GE refrigerators go on greenhouse gas diet

GE says it will switch the gases used when pouring in foam insulation for refrigerator products, slashing the amount of greenhouse gases from production.

GE will change the blowing agents used to spray in insulation for refrigerator products, a move which will reduce greenhouse gases significantly.
GE will change the gas used when pouring in foam insulation for refrigerator products, a move which will reduce greenhouse gases from production significantly. Screen capture by Martin LaMonica/CNET

General Electric's latest green-technology initiative will be found in unlikely place: the inside of a refrigerator.

The industrial giant tomorrow will announce that it has changed its refrigerator manufacturing to use a gas that dramatically reduces the amount of greenhouse gases emitted. GE will host an event at a Decatur, Ala., plant where the atmosphere-friendly gas has first been introduced into GE's refrigerators.

The gas, called cyclopentane, is used as a blowing agent for the foam insulation poured into refrigeration products during manufacture. GE said it will spend about $16 million to convert its Decatur facility, part of a larger investment in the facility, to use cyclopentane instead of HFC 134a, a refrigerant which traps heat in the atmosphere.

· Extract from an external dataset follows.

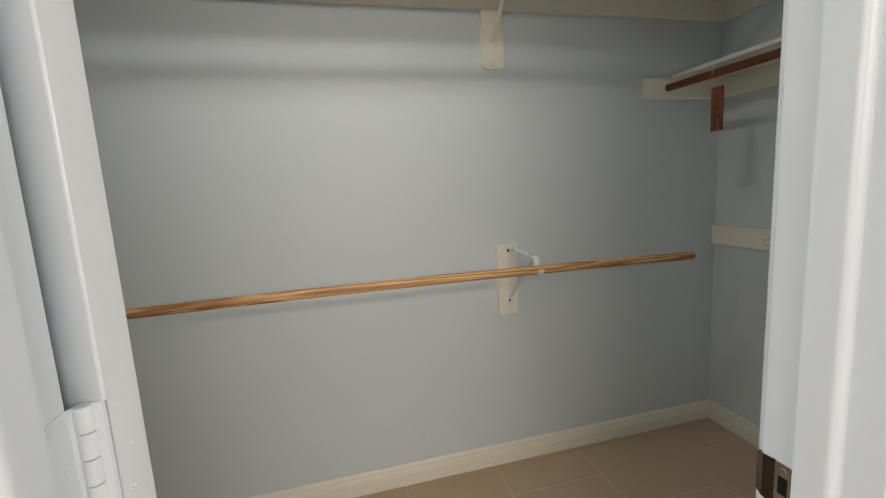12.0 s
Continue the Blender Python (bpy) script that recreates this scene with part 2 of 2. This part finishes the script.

By switching over, GE will eliminate the same amount of greenhouse gases that 78,000 cars emit in a year, representing a 99 percent reduction, according to GE. The calculations were made using EPA data for the global-warming potential of different gases and were done in conjunction with consulting company GreenOrder, a GE representative said.

GE Appliances is making the switch to live up to the company's Ecomagination initiative to develop green-technology products and reduce the company's environmental footprint, said Paul Surowiec, the general manager for refrigeration at GE Appliances and Lighting. The company took a "clean sheet" approach to making refrigeration products to consider the performance as well as the environmental attributes from production to disposal, he said.

"There certainly were pockets before but we've seen a significant increase in the desire of consumers to hold us accountable for environmental stewardship," Surowiec said. "We were looking for optimization from an environment and energy perspective and this one hit home."

During operation, the blowing agent will improve the effectiveness of the insulation slightly, he added. GE earlier this year said it will participate in an EPA program to dispose of refrigerators so that ozone-depleting and greenhouse gases are captured when they are recycled.

The company plans to introduce cyclopentane to its other refrigeration products manufactured in the U.S. by 2014.